Thursday, December 24, 2009

Cannonball Read - Book 88

I've read a few books about zombies this year, but this was the first I've ever read about zombis. What's the difference, you ask (other than a missing 'e'?) Zombis actually exist. Here's the back-of-the-book description of The Serpent and the Rainbow:

"In April 1982, ethnobotanist Wade Davis arrived in Haiti to investigate two documented cases of zombis - people had reappeared in Haitian society years after they had been officially declared dead and had been buried. Drawn into a netherworld of rituals and celebrations, Davis pentrated the voudoun mystique deeply enough to place zombification in its proper context within vodoun culture. In the course of his investigation, Davis came to realize that the story of vodoun is the history of Haiti - from the African origins of its people to the successful Haitian independence movement, down to the present day, where vodoun culture is, in effect, the government of Haiti's countryside.
"The Serpent and the Raibow combines anthropological investigation with a remarkable personal adventure to illuminate and finally explain a phenomenon that has long fascinated Americans."

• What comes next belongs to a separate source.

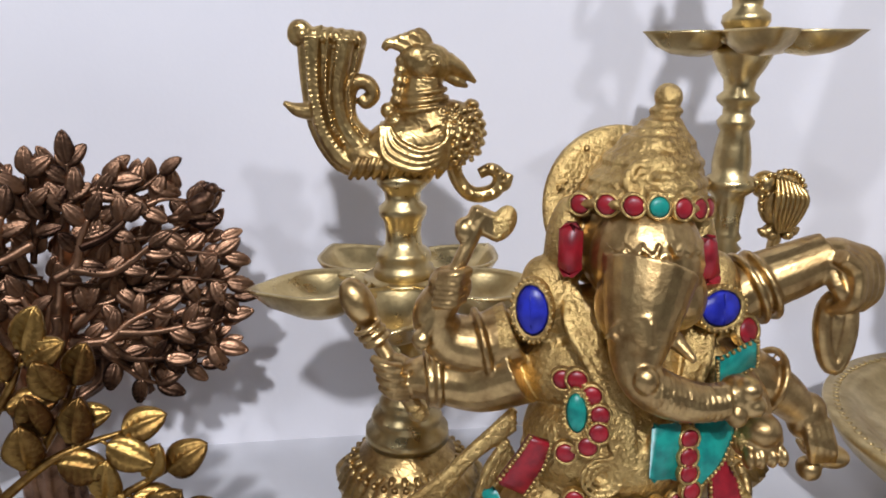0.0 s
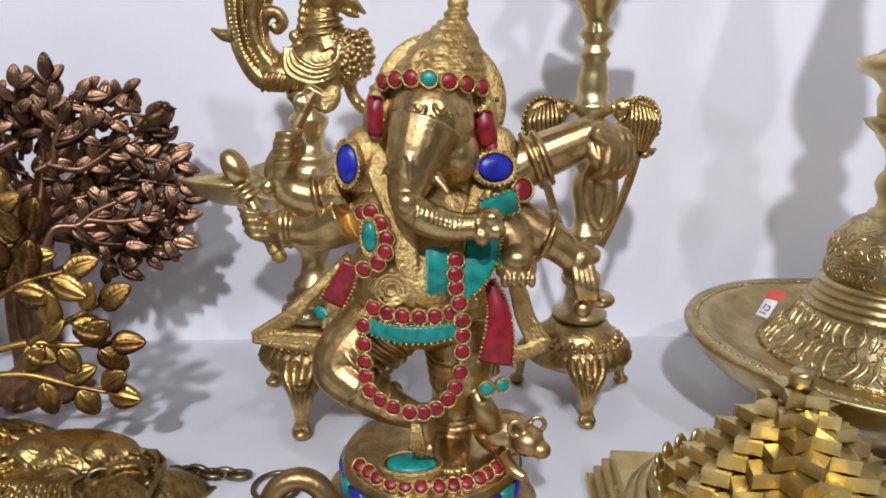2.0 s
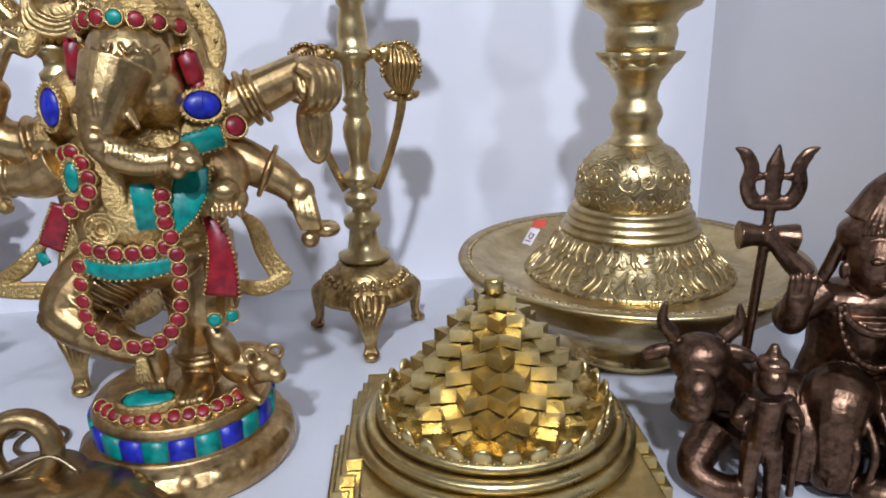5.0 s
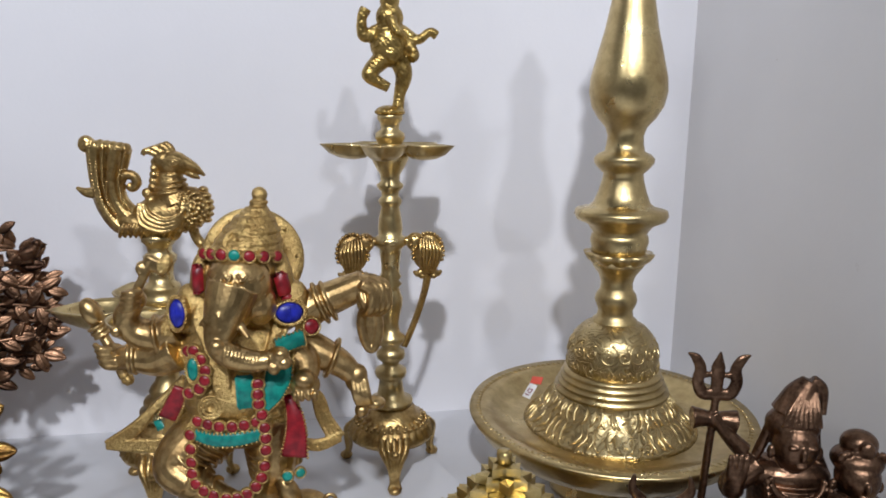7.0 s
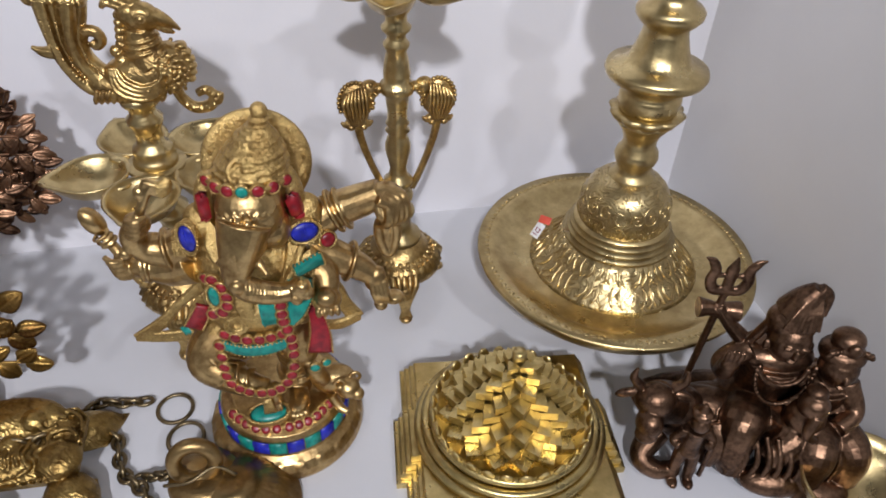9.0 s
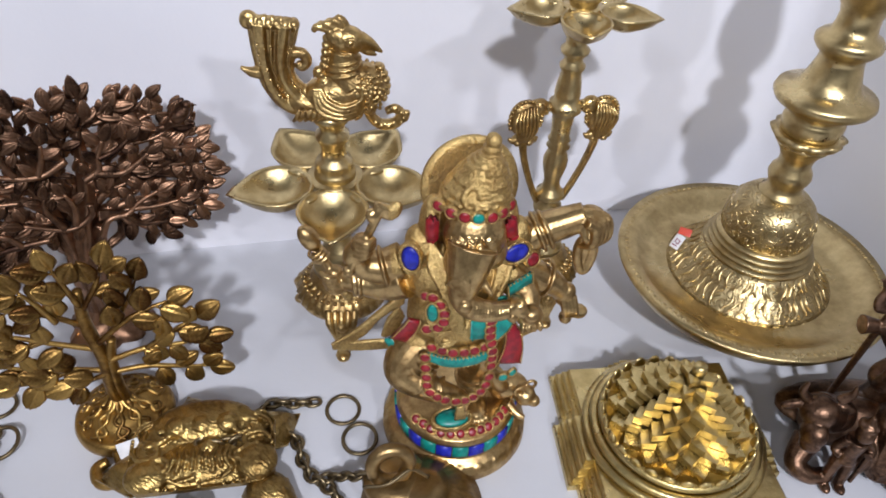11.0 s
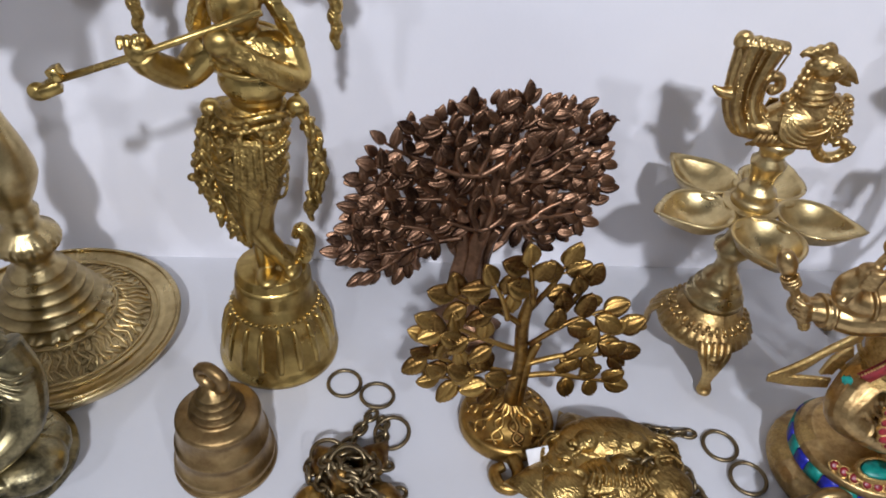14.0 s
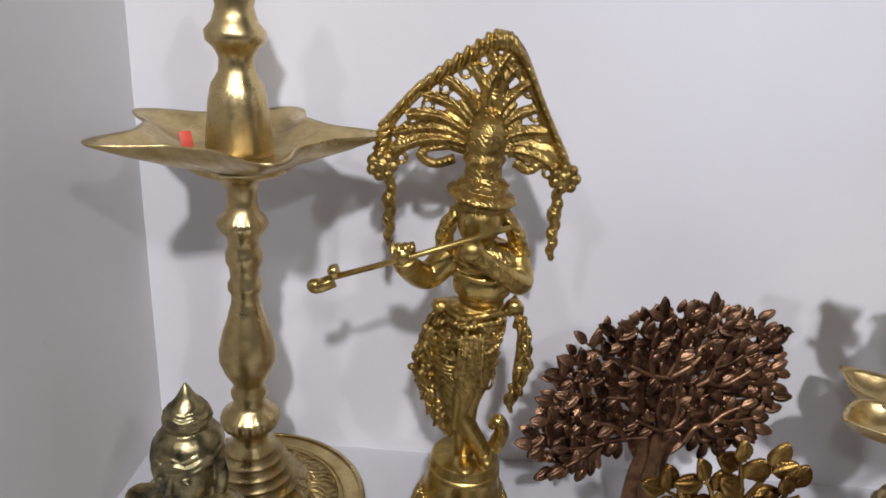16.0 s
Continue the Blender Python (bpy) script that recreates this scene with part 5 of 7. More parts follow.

Except for one problem: TSatR illuminated NOTHING! This was one of the most complex, convoluted and confusing books I've ever read. My tiny brain could barely keep up with all the Creole words, much less the scientific names of all kinds of crazy plants. Here's just one sentence from the chapter titled In Summer the Pilgrims Walk: "Puffer fish grown in culture, for example, do not develop tetrodotoxins, and it is possible that the puffer fish, in addition to sythesizing tetrodotoxins, may serve as transvectors of either tetrodotoxin or ciguatoxin, a different chemical that originates in a dinoflagellate and causes paralytic shellfish poisonings." And thank God for the glossary, which I referenced about every eight pages to explain this spirit or that priest.

Not that it wasn't interesting. The sections on the history of Haitian slave revolt were fascinating (and some of the easiest passages to understand). And like most Americans, I know very little about Haitian culture and religion, so yes, it was illumniating. But it was like what I imagine reading a dissertation would be like: at times compelling, at others way over my head.